▸ **Short exercise**: Transcribe every line exactly. Leave the pictures behind.
[START Data section]
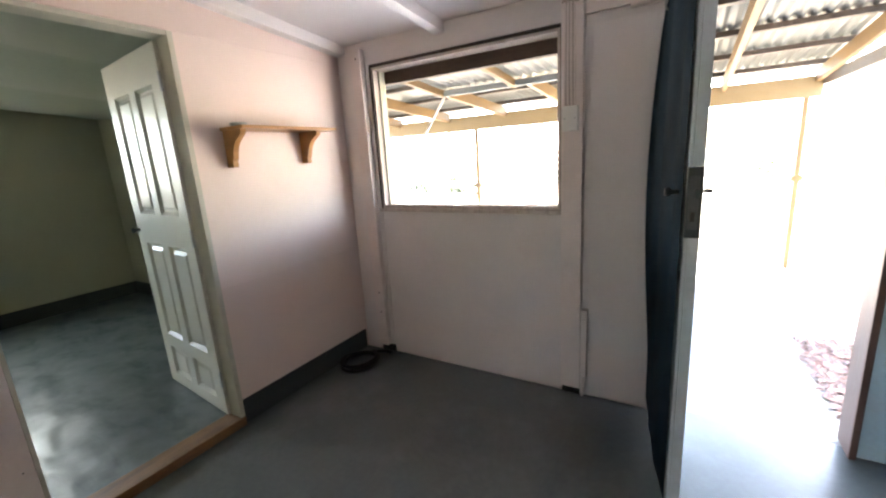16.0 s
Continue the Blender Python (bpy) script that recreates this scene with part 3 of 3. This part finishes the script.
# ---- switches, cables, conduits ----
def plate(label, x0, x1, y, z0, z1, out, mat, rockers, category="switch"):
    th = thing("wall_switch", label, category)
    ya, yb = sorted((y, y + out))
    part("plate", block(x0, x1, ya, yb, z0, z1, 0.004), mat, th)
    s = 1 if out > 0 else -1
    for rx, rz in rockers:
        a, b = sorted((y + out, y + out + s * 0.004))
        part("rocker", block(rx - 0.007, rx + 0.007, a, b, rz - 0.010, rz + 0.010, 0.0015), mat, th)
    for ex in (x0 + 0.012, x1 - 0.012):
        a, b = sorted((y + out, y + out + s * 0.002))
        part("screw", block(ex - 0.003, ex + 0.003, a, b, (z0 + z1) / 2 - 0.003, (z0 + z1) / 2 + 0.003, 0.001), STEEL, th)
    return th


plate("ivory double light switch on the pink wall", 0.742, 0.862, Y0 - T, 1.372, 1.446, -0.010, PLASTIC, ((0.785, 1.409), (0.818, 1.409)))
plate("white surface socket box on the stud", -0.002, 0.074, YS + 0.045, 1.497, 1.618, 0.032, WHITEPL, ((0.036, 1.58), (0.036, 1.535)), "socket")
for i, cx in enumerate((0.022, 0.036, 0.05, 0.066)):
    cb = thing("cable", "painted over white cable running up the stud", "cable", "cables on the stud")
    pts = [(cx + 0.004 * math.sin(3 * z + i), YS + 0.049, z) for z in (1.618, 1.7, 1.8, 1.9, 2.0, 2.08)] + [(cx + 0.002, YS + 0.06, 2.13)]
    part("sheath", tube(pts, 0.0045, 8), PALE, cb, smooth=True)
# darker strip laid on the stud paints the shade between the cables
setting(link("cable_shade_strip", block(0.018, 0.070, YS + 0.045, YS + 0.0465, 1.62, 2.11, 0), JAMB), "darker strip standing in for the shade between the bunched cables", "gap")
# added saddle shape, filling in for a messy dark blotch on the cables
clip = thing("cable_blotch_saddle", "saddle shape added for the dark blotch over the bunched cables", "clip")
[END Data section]
▸ **Finished exercise**:
16.0 s
Continue the Blender Python (bpy) script that recreates this scene with part 3 of 3. This part finishes the script.
# ---- switches, cables, conduits ----
def plate(label, x0, x1, y, z0, z1, out, mat, rockers, category="switch"):
    th = thing("wall_switch", label, category)
    ya, yb = sorted((y, y + out))
    part("plate", block(x0, x1, ya, yb, z0, z1, 0.004), mat, th)
    s = 1 if out > 0 else -1
    for rx, rz in rockers:
        a, b = sorted((y + out, y + out + s * 0.004))
        part("rocker", block(rx - 0.007, rx + 0.007, a, b, rz - 0.010, rz + 0.010, 0.0015), mat, th)
    for ex in (x0 + 0.012, x1 - 0.012):
        a, b = sorted((y + out, y + out + s * 0.002))
        part("screw", block(ex - 0.003, ex + 0.003, a, b, (z0 + z1) / 2 - 0.003, (z0 + z1) / 2 + 0.003, 0.001), STEEL, th)
    return th


plate("ivory double light switch on the pink wall", 0.742, 0.862, Y0 - T, 1.372, 1.446, -0.010, PLASTIC, ((0.785, 1.409), (0.818, 1.409)))
plate("white surface socket box on the stud", -0.002, 0.074, YS + 0.045, 1.497, 1.618, 0.032, WHITEPL, ((0.036, 1.58), (0.036, 1.535)), "socket")
for i, cx in enumerate((0.022, 0.036, 0.05, 0.066)):
    cb = thing("cable", "painted over white cable running up the stud", "cable", "cables on the stud")
    pts = [(cx + 0.004 * math.sin(3 * z + i), YS + 0.049, z) for z in (1.618, 1.7, 1.8, 1.9, 2.0, 2.08)] + [(cx + 0.002, YS + 0.06, 2.13)]
    part("sheath", tube(pts, 0.0045, 8), PALE, cb, smooth=True)
# darker strip laid on the stud paints the shade between the cables
setting(link("cable_shade_strip", block(0.018, 0.070, YS + 0.045, YS + 0.0465, 1.62, 2.11, 0), JAMB), "darker strip standing in for the shade between the bunched cables", "gap")
# added saddle shape, filling in for a messy dark blotch on the cables
clip = thing("cable_blotch_saddle", "saddle shape added for the dark blotch over the bunched cables", "clip")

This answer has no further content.